I started by doing research on the company. If I knew enough about them, I’d be able to use language in my application and interview that they would jive well with. I’d also be able to throw out phrases like “I know you guys care a ton about seeing from your clients’ perspectives, and I think that’s definitely what makes client relationships last!” Stolen from their Values page, then used by me.
I also Googled a bunch of design phrases, since I didn’t want to sound like a total nobody right out of the gate. I focused on empathy as being something that makes UXers great. But I had no idea what I was really talking about.
After some brainstorming, instead of a typical resume (which I didn’t have), I sent a screen recording of THEIR WEBSITE with my floating head. Like a simple Loom-style video. I walked through their landing page, going through 3-5 things I would change about their website and why. Because I had done research on the company (along with Googling some design terms), I dropped a bunch of buzzwords I thought would resonate specifically with this company.
And then I pressed send.
The Secret To Great Interviews 🤫
This one will be hard for you, and I mean it.
Stop caring so painfully much. Geez, you’re creeping us out.
By now, you should have spent an hour or two really researching the company and applying in an interesting way. And you heard back. They want to interview you! Hurray! 🎉
But the interview scares you. Especially after getting to know so much about their company, you want to work there so badly. You can feel the perfectly room temperature office air on your skin, taste the free Lacroix on your lips...
I SAID YOU’RE CREEPING US OUT!
I know you did a bunch of research and everything, but hold your freaking 🐎 🐴 🤠
You have got to remember that even though this job sounds great, there are 1,000’s of other jobs as good or better out there right at this very second. And just as important as them liking you is you liking them. It has got to be a good fit.
So, going into this interview, have your own questions prepared. Make sure this sounds like a job you’re going to LOVE. Be prepared to ask other employees there how they like it. See how long other people have been working there, as an indicator for their turnover and job satisfaction.

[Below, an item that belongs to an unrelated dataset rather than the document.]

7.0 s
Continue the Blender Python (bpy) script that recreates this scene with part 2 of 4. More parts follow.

And then (here’s the 🔑) MAKE A NEW FRIEND. That’s right, I said it. Just go into the experience, again remembering that there are plenty of other jobs out there that would be lucky to have you, with the mindset that this will be fun.

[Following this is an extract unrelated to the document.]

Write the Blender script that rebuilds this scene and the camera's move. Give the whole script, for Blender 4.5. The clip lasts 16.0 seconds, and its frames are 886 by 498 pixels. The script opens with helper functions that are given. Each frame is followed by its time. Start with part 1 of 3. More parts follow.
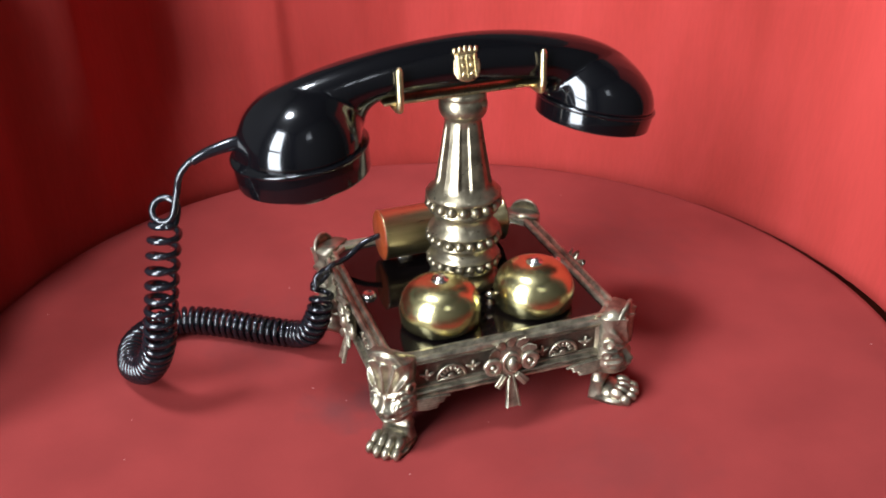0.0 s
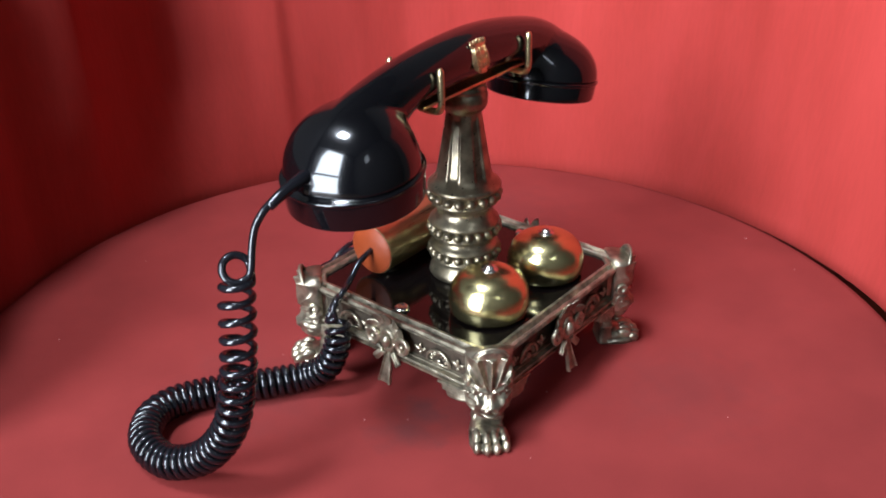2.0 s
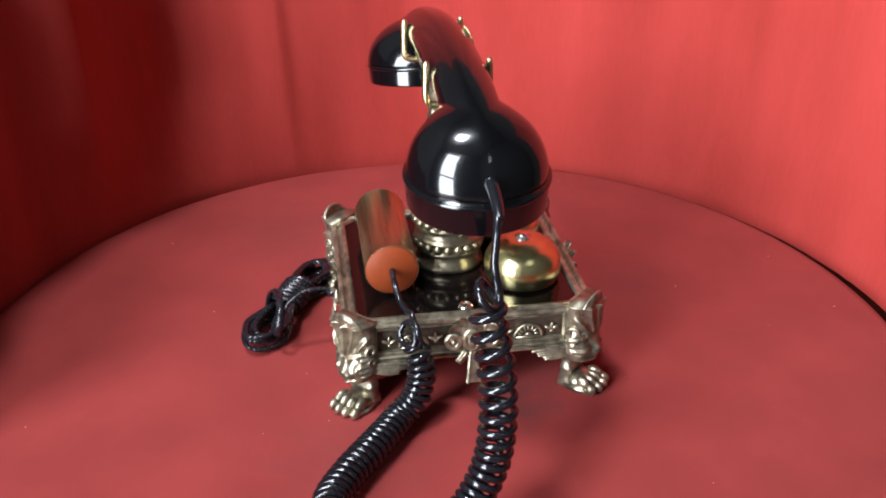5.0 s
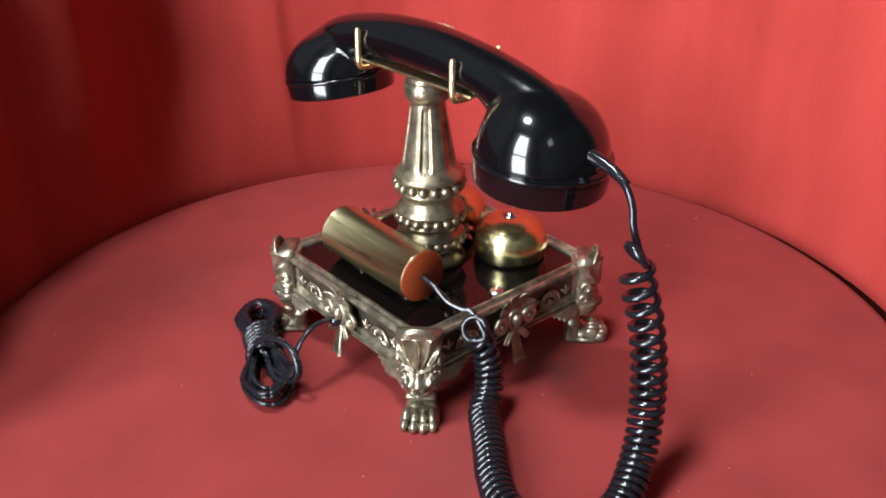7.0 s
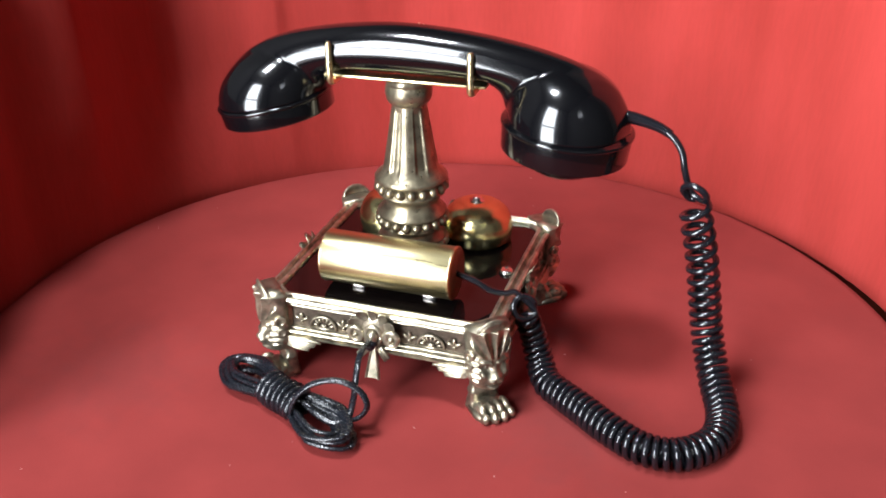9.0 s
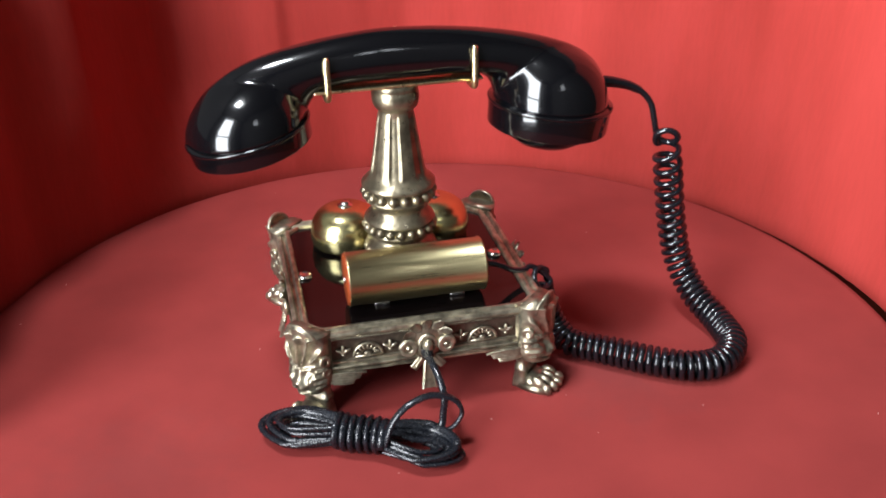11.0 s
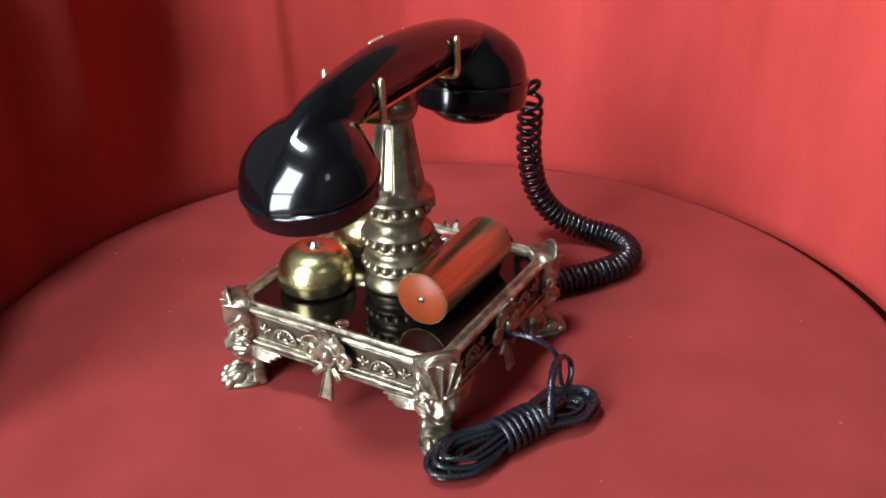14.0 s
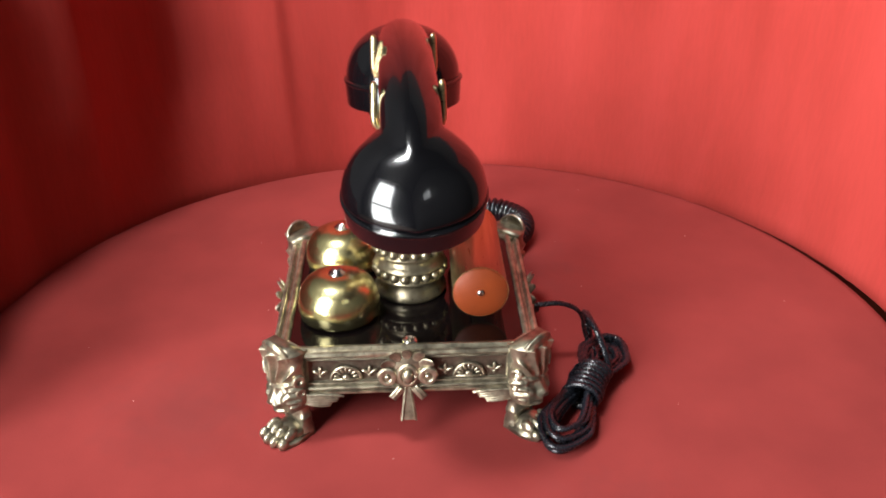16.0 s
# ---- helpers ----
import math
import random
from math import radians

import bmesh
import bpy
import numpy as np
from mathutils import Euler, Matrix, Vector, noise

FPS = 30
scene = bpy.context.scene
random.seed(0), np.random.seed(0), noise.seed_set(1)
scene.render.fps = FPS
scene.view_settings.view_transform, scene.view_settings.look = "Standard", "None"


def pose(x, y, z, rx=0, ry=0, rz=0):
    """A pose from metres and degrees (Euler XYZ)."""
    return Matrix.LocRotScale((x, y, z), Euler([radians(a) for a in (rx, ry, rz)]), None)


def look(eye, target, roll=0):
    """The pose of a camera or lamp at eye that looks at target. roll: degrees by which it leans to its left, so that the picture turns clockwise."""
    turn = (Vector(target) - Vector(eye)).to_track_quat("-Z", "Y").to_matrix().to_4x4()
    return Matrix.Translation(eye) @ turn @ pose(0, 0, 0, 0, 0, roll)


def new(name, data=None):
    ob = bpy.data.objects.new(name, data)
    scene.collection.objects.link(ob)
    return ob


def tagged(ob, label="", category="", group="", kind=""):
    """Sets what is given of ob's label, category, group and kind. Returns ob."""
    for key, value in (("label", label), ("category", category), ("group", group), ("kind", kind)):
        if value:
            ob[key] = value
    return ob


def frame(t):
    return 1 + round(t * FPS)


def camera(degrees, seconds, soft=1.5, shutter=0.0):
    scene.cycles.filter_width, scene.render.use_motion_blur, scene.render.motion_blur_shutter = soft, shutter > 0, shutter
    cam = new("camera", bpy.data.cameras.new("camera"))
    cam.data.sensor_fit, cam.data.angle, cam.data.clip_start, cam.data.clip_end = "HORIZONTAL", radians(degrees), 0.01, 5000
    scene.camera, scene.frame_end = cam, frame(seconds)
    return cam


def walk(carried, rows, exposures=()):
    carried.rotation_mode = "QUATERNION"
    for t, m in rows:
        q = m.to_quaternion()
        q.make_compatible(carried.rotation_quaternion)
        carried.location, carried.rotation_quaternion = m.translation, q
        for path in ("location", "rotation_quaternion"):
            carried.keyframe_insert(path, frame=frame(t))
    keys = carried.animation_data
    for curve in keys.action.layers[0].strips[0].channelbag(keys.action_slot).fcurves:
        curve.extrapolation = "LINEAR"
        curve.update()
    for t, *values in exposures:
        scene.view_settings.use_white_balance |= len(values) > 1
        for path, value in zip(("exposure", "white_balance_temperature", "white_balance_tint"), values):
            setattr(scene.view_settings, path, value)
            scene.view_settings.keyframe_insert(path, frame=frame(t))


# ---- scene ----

MM = 0.001

# ---- camera: it stands still, the disc turns ----
cam = camera(47.7, 16.0, soft=1.9)
EYE = Vector((0.0, -0.48, 0.320))
AIM = Vector((0.01192, 0.88204, -0.47103))
EXPOSURES = [(0.0, 0.05, 6350, 10), (1.0, -0.02, 6200, 10), (1.5, -0.06, 6150, 10), (2.5, 0.03, 6100, 10), (3.5, 0.05, 6050, 10), (4.0, 0.15, 6300, 10), (6.5, 0.08, 6450, 10), (8.5, 0.1, 6550, 10), (9.0, 0.22, 6550, 10),
             (11.5, 0.05, 6650, 10), (12.5, 0.0, 6550, 10), (13.5, -0.02, 6450, 10), (14.5, 0.02, 6200, 10), (15.0, 0.12, 6100, 10), (15.5, 0.17, 6600, 10), (16.0, 0.2, 7050, 10)]
walk(cam, [(0.0, look(EYE, EYE + AIM, -0.81)), (16.0, look(EYE, EYE + AIM, -0.81))], EXPOSURES)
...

You have to believe that. You have to start enjoying interviews and taking the pressure out of the situation. See if you can connect with the interviewer(s). Laugh with them, admit things you don’t know, ask about their life and experience, tell them how awesome you think the company is, find out that you both were in punk bands in high school, ask if they personally saw your video application, quote Friends and see if it lands, ask if you can show them the silly app you built for quizzing your friends on Pokémon trivia...

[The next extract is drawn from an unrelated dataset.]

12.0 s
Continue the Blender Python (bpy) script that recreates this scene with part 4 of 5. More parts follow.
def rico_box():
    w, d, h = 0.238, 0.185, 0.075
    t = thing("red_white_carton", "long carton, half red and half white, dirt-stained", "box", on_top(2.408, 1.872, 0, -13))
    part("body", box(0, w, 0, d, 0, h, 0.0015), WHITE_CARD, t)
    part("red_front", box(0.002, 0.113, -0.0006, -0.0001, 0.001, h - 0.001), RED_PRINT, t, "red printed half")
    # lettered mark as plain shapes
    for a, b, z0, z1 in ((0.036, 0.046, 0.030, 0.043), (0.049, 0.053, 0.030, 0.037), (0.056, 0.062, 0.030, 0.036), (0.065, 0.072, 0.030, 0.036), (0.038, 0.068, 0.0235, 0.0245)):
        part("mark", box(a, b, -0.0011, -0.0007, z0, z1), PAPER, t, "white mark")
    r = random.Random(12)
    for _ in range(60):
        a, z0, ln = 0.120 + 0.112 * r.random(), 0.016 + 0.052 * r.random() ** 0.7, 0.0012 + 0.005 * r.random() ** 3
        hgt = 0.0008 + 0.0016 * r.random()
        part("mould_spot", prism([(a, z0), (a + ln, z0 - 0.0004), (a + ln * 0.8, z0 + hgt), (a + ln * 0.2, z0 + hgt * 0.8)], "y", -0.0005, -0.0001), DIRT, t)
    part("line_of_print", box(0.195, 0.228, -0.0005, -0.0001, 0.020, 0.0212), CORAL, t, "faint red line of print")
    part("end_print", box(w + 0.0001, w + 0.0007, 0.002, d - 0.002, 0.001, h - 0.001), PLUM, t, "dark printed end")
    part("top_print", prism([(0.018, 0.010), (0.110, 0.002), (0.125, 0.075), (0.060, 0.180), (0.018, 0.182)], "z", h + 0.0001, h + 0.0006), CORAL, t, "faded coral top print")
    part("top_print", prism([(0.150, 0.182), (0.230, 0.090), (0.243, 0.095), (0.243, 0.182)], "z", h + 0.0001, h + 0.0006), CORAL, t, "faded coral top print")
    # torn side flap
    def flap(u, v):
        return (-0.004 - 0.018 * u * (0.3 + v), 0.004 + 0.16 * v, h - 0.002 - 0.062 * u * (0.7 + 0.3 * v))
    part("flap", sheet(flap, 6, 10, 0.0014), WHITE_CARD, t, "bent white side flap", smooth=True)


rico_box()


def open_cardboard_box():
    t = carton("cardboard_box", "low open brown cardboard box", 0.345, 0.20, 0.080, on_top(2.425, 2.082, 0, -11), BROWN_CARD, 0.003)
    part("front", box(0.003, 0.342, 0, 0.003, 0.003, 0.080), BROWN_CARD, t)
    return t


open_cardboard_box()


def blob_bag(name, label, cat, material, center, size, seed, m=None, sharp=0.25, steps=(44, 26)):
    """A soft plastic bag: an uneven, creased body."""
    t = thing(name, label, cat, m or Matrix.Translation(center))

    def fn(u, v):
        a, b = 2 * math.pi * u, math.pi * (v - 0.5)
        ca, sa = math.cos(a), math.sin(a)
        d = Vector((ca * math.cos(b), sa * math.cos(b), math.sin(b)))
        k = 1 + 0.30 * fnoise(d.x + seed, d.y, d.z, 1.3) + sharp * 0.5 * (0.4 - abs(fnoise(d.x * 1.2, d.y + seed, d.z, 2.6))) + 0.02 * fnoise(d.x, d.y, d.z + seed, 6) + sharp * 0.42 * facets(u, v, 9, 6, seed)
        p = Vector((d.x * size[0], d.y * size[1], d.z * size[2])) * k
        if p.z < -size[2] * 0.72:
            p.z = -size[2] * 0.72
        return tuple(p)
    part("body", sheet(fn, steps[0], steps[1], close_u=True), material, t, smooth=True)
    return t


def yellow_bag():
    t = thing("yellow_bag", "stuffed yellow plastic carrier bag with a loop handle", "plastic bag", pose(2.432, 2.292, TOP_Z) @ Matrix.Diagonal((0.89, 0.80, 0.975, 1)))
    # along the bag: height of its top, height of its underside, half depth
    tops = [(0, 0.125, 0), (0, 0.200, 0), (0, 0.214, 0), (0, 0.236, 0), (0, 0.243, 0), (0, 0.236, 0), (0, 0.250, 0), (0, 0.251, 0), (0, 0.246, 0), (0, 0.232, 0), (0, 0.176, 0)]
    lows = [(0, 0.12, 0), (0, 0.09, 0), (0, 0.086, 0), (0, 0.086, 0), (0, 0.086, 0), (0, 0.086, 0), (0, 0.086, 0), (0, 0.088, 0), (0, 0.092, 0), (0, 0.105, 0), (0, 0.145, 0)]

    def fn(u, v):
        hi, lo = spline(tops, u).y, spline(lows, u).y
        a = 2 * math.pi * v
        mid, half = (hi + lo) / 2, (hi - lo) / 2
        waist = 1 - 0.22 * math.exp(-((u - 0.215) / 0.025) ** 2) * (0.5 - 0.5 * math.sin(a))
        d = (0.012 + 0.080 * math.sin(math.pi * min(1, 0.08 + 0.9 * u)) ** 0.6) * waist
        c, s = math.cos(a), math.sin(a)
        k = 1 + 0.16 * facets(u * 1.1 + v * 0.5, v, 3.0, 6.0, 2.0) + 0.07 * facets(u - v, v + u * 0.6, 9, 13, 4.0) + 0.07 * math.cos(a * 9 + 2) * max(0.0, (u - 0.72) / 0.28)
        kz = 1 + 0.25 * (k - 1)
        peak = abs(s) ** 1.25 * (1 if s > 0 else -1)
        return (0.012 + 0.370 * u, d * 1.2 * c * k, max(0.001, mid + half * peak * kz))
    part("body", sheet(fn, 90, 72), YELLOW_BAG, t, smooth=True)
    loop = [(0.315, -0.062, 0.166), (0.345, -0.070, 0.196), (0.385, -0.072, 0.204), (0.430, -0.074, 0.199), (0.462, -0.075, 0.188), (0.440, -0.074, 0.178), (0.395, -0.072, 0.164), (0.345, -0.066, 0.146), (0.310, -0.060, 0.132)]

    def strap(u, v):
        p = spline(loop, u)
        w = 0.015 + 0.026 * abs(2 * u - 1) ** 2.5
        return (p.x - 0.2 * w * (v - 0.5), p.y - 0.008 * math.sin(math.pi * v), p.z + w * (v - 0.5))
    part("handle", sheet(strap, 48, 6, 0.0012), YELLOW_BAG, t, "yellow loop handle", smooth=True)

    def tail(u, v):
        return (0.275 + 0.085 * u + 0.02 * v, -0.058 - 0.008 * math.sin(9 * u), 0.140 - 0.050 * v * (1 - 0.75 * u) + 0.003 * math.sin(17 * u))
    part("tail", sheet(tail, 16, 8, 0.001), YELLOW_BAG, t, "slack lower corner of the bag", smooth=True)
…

You get it, right? Just relax. Be yourself, make a friend, and do your best to show that you’re a cool person to work with.
My interview as UI/UX Designer felt like the friend part went 90% well. Then they asked me to draw on a whiteboard my thought process for solving a design problem they gave me. If I hadn’t been relaxed, I would have panicked to be honest. I’d never done a single design in my life 😭 But I did my best and just talked out loud while doing it, explaining how I would think through the problem.
I think I did pretty bad on that part lol. But it didn’t matter because the entire rest of the interview felt great. And if I didn’t get the job, I’d still feel great about the experience, my new friend at this company, and that I even landed an interview for a job I was so under-qualified for!
You Got This 👊
I got that job. And you could too, since you have exactly has much experience as I had as a designer (or more if you actually are one). It’s even the job that convinced me to start a career in tech and eventually to start my own design/development agency!
As an employer now, I look for these same things:
- Someone that seems like they want to work for me and my company, not just applying to 100’s of places.
- Someone I’d like to work with. Every employer has different specifics that they are looking for, but I care about optimism, passion, self-motivation, desire to learn and grow and be wrong a lot, and general niceness. Notice how I didn’t say a degree or crazy amounts of experience?
- Someone that can learn the necessary skills quickly. I hired a developer recently that had 0 job experience and no degree. Not even for a junior or intern role.
I don’t believe in applying in bulk or at random for every little job out there. Do some extra research, find something that seems like a good culture fit, something that will stretch you, apply in an interesting and caring way, and close it by making a new friend at your first relaxed interview of your life.
In my experience, I can get most jobs that are out of my reach. With a few tweaks, so can you. I’m like the most average person I know, so trust me when I say this— I am not special. I’m just not afraid of a rejection letter. I just learned how to enjoy the whole experience.